Parmi les principaux favoris de l'épreuve, on retrouve du côté belge deux anciens vainqueurs du Tour de France, Philippe Thys et Odile Defraye, de même que des coureurs confirmés comme Dieudonné Gauthy, Jules Masselis et Louis Mottiat, anciens vainqueurs du Tour de Belgique, ou encore des spécialistes des courses d'un jour comme Charles Deruyter, Firmin Lambot ou Louis Heusghem. Du côté des Français, Henri Pélissier, plusieurs fois vainqueurs sur des classiques italiennes, Eugène Christophe, Jean Alavoine, Maurice Brocco ou encore Paul Duboc représentent les meilleures chances de succès[11].
Récit de la course
[modifier | modifier le code]Le départ de la course est donné de Suresnes le 20 avril 1919, au petit matin, où les membres du Vélo Club de Levallois et de l'Audax Club Parisien sont chargés du service d'ordre. Les conditions météorologiques sont favorables lors des premiers kilomètres et les coureurs restent groupés, mais à une allure vive, jusqu'au contrôle de Beauvais. À partir de Breteuil, après 112 kilomètres de course, la course se durcit en raison d'un changement des conditions météorologiques : les coureurs doivent affronter une chute violente des températures, de même qu'un fort vent du nord qui ralentit leurs progressions sur les plateaux aux champs ouverts de la Somme. Dès lors, la sélection se fait par l'arrière et des coureurs sont lâchés. Plusieurs favoris abandonnent la course en arrivant au contrôle d'Amiens, comme Odile Defraye, Charles Deruyter, Maurice Brocco ou Marcel Godivier. De même, Jean Alavoine, retardé par plusieurs crevaisons, et Jean Aerts dont le guidon se brise, se retirent[12].

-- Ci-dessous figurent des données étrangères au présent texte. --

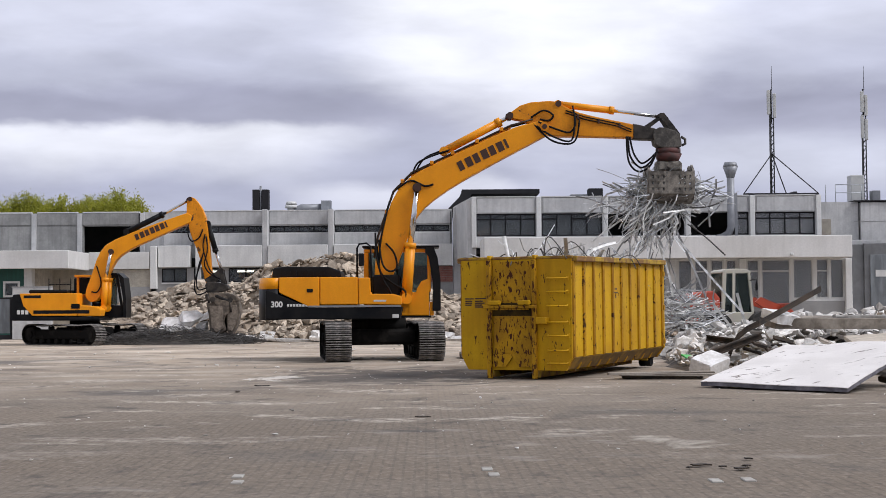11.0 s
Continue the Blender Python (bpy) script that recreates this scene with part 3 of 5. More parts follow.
for x in (0.0, 0.55, 2.0):
    tube(bm, [(x, 0, 0), (x, 0, 1.0)], 0.025, 6)
tube(bm, [(0.55, 0, 1.0), (2.2, 0, 1.0)], 0.025, 6)
tube(bm, [(0.55, 0, 0.55), (2.2, 0, 0.55)], 0.02, 6)
part("rail", bm, GALVANISED, rail)
lad = thing("roof_ladder", pose(11.75, 77.4, 6.3), "galvanised cat ladder at the roof edge", "ladder")
bm = bmesh.new()
for x in (-0.22, 0.22):
    tube(bm, [(x, 0, 0), (x, 0, 2.0), (x, 0.25, 2.15), (x, 0.45, 2.0)], 0.025, 6)
for i in range(8):
    tube(bm, [(-0.22, 0, 0.15 + i * 0.26), (0.22, 0, 0.15 + i * 0.26)], 0.016, 5)
part("rail", bm, GALVANISED, lad)
unit = thing("roof_unit", pose(9.6, 80, 7.2), "dark rooftop ventilation unit with hoses", "roof vent")
part("box", boxes((-0.5, 0.3, -0.4, 0.4, 0, 0.75), bevel=0.03), ROOF_EDGE, unit)
part("pipe", boxes((-1.5, -0.502, -0.2, 0.2, 0, 0.45), bevel=0.05), GREY_STEEL, unit)


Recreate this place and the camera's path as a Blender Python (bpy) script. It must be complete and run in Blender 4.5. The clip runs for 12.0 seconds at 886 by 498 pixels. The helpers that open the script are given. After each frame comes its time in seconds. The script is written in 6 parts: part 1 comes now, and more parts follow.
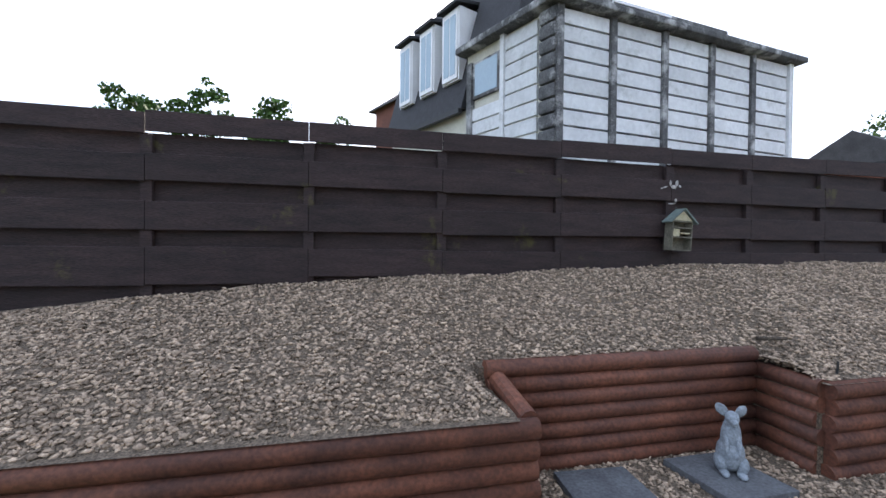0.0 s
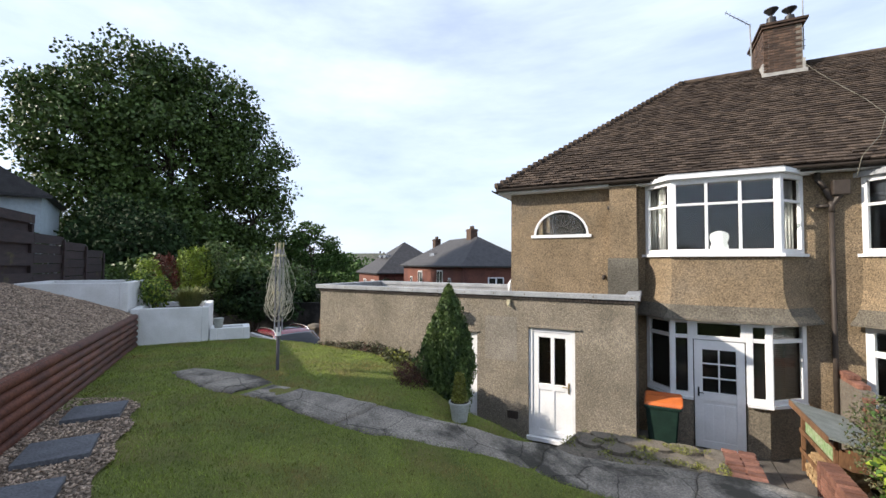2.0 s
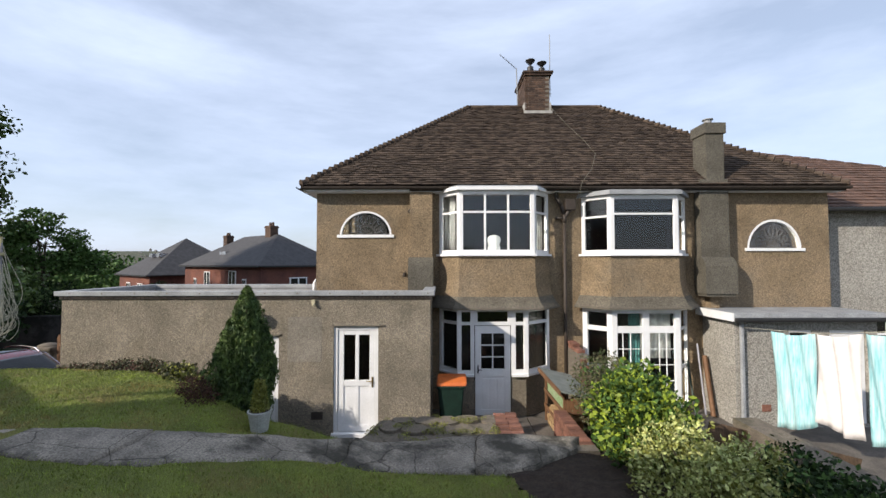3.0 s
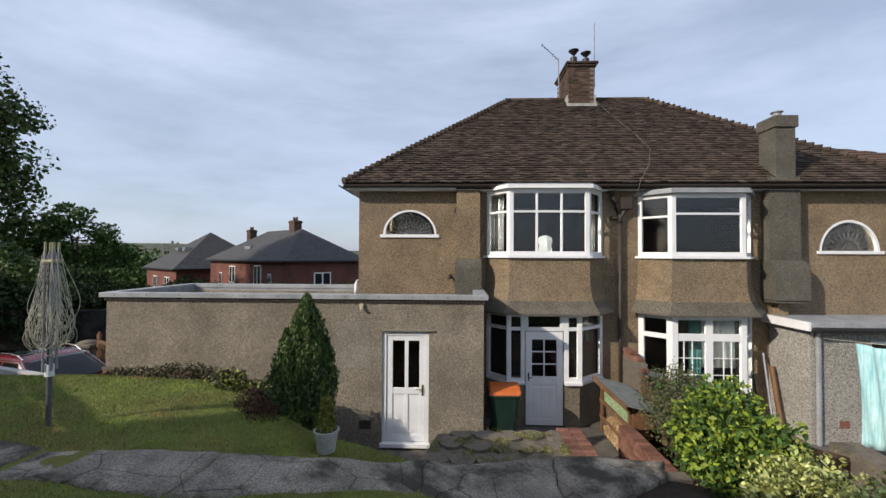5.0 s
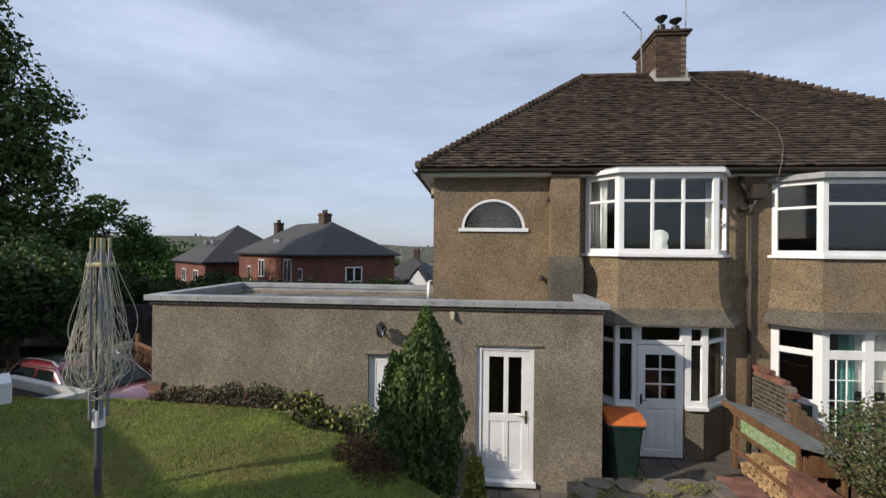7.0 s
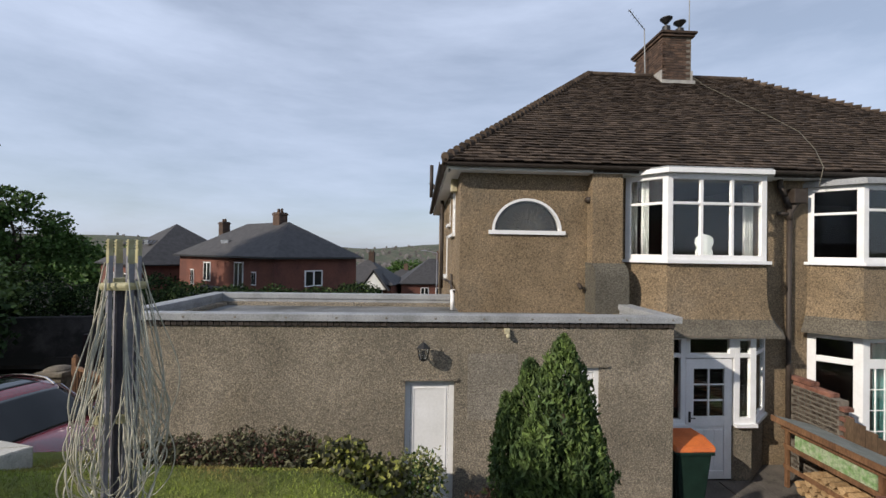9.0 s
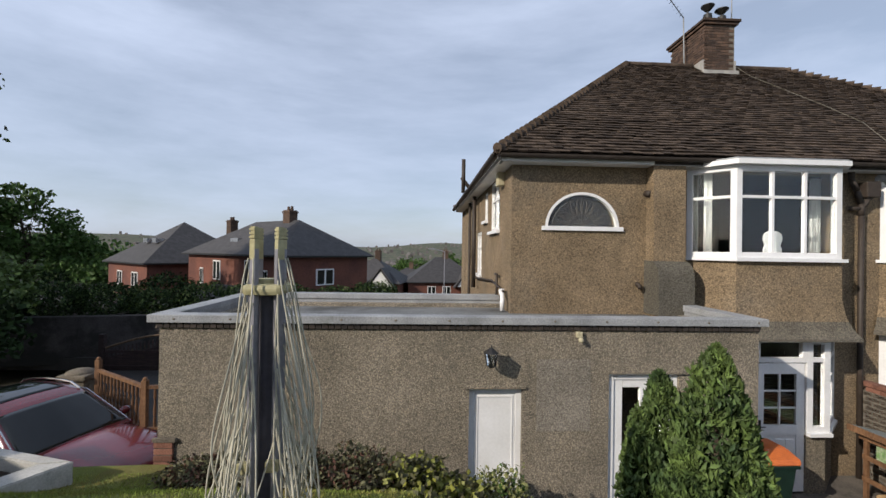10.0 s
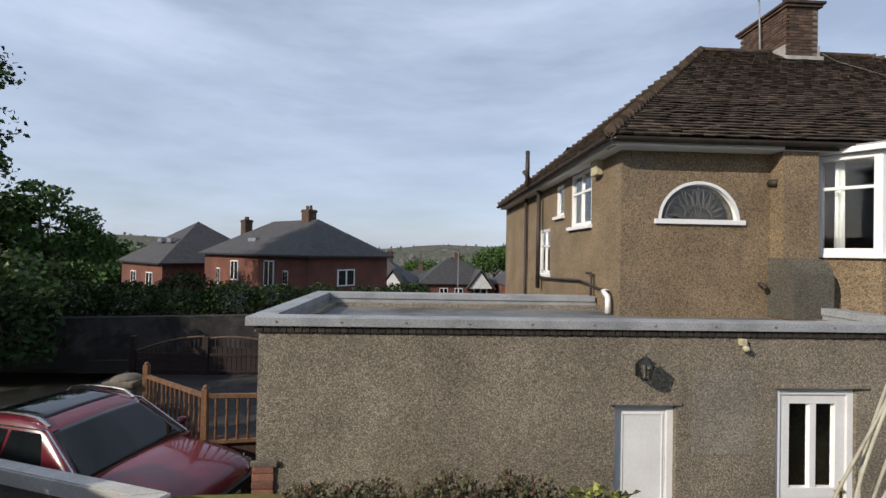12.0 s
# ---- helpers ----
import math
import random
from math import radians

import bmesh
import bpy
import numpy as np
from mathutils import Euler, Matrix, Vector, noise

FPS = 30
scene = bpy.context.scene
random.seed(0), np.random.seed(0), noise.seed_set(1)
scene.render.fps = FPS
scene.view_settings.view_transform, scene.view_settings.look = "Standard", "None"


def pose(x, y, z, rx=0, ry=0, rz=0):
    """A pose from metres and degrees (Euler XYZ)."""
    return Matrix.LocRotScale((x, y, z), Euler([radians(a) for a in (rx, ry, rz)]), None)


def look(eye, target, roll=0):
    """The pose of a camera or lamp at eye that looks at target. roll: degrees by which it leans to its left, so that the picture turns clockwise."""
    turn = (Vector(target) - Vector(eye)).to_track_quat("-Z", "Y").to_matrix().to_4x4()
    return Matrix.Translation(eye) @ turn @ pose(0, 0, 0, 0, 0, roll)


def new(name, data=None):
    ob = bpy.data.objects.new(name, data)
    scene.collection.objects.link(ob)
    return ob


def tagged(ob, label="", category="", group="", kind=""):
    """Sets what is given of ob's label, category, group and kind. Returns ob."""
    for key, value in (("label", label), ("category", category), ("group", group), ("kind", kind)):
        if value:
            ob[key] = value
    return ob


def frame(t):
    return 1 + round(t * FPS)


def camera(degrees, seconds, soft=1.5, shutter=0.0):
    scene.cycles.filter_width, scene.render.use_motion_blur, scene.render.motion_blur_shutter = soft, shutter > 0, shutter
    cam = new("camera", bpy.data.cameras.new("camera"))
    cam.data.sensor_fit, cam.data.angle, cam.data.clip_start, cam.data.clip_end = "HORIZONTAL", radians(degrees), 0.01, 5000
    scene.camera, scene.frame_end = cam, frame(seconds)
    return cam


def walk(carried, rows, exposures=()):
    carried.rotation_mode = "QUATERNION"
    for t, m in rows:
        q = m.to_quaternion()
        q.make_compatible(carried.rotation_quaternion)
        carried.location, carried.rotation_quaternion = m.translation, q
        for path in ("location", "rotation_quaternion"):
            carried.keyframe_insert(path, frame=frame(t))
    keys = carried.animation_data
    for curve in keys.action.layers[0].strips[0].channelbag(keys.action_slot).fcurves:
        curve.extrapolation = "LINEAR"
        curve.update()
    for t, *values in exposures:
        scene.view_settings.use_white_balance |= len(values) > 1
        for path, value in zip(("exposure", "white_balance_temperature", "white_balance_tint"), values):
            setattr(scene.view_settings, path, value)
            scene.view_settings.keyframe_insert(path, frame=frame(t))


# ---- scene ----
cam = camera(94.1, 12.0)
PATH = [
    (0, (2.194, -7.698, 3.232), (0.66, -8.981, 3.208), 0.6),
    (0.5, (2.051, -7.953, 3.21), (0.097, -8.38, 3.243), 1.8),
    (1, (2.021, -7.983, 3.28), (0.101, -7.423, 3.333), 1.8),
    (1.5, (2.081, -7.84, 3.339), (0.568, -6.532, 3.396), 0.6),
    (2, (2.125, -7.916, 3.367), (1.227, -6.13, 3.438), 0.3),
    (2.5, (2.172, -8.048, 3.362), (1.795, -6.085, 3.433), 0.2),
    (2.7, (2.153, -8.054, 3.362), (1.976, -6.063, 3.437), -0.2),
    (4.3, (1.949, -7.949, 3.488), (2.154, -5.96, 3.526), 0.1),
    (4.5, (1.799, -7.872, 3.497), (1.888, -5.875, 3.538), 0.4),
    (5, (1.396, -7.645, 3.541), (1.324, -5.647, 3.578), 0.3),
    (5.5, (1.153, -7.335, 3.565), (0.991, -5.341, 3.589), 0.4),
    (6, (0.692, -7.035, 3.574), (0.541, -5.041, 3.587), 0.4),
    (6.5, (0.333, -6.727, 3.596), (0.177, -4.733, 3.604), 0.5),
    (7, (-0.058, -6.358, 3.605), (-0.21, -4.364, 3.61), 0.6),
    (7.2, (-0.195, -6.268, 3.579), (-0.353, -4.274, 3.588), 0.6),
    (9, (-1.516, -5.366, 3.632), (-1.412, -3.369, 3.651), 0.9),
    (9.5, (-1.898, -5.137, 3.603), (-1.803, -3.139, 3.615), 1.0),
    (10, (-2.275, -4.901, 3.6), (-2.179, -2.903, 3.612), 0.9),
    (10.5, (-2.692, -4.815, 3.56), (-2.586, -2.818, 3.588), 1.0),
    (11, (-3.054, -4.59, 3.497), (-2.945, -2.593, 3.527), 1.0),
    (11.5, (-3.35, -4.327, 3.508), (-3.254, -2.329, 3.529), 1.2),
    (12, (-3.662, -4.143, 3.48), (-3.578, -2.145, 3.501), 1.1),
]
walk(cam, [(t, look(eye, target, roll)) for t, eye, target, roll in PATH],
     exposures=[(0, 1.2), (0.7, 1.15), (1.2, 0.95), (1.6, 0.7), (2.1, 0.45), (2.7, 0.22), (4.3, -0.08), (5.5, -0.2), (9, -0.25), (12, -0.25)])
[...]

La côte à la sortie de Doullens permet une nouvelle sélection dans le groupe de tête alors que les crevaisons se multiplient en raison de clous jetés sur la route. Le Suisse Oscar Egg perd beaucoup de temps à réparer ses boyaux, tandis que Charles Juseret abandonne. Deux autres retraits sont signalés avant Saint-Pol-sur-Ternoise où le groupe de tête est réduit à une vingtaine de coureurs : les Belges Henri Van Lerberghe, récent vainqueur du Tour des Flandres, et Lucien Buysse, frigorifiés, se réfugient dans un estaminet[13].
À la sortie de la vallée de la Ternoise, ils ne sont plus que neuf coureurs à figurer en tête de course : les Belges Philippe Thys, Dieudonné Gauthy, Jean Rossius, Alfons Spiessens et Louis Heusghem, les Français Henri et Francis Pélissier, Honoré Barthélémy et Robert Jacquinot. Entre Cambrin et La Bassée, Francis Pélissier place une violente attaque que seul son frère peut suivre. Ils sont finalement rejoints par Philippe Thys quelques kilomètres plus loin et continuent d'imposer un rythme soutenu. Sur les pavés d'Annœullin, Francis Pélissier lâche prise, victime d'une fringale. Peu avant Seclin, Honoré Barthélémy revient sur Philippe Thys et Henri Pélissier qui n'ont pourtant pas faibli. Barthélémy tente immédiatement de s'échapper, sans parvenir à surprendre ses deux compagnons[13].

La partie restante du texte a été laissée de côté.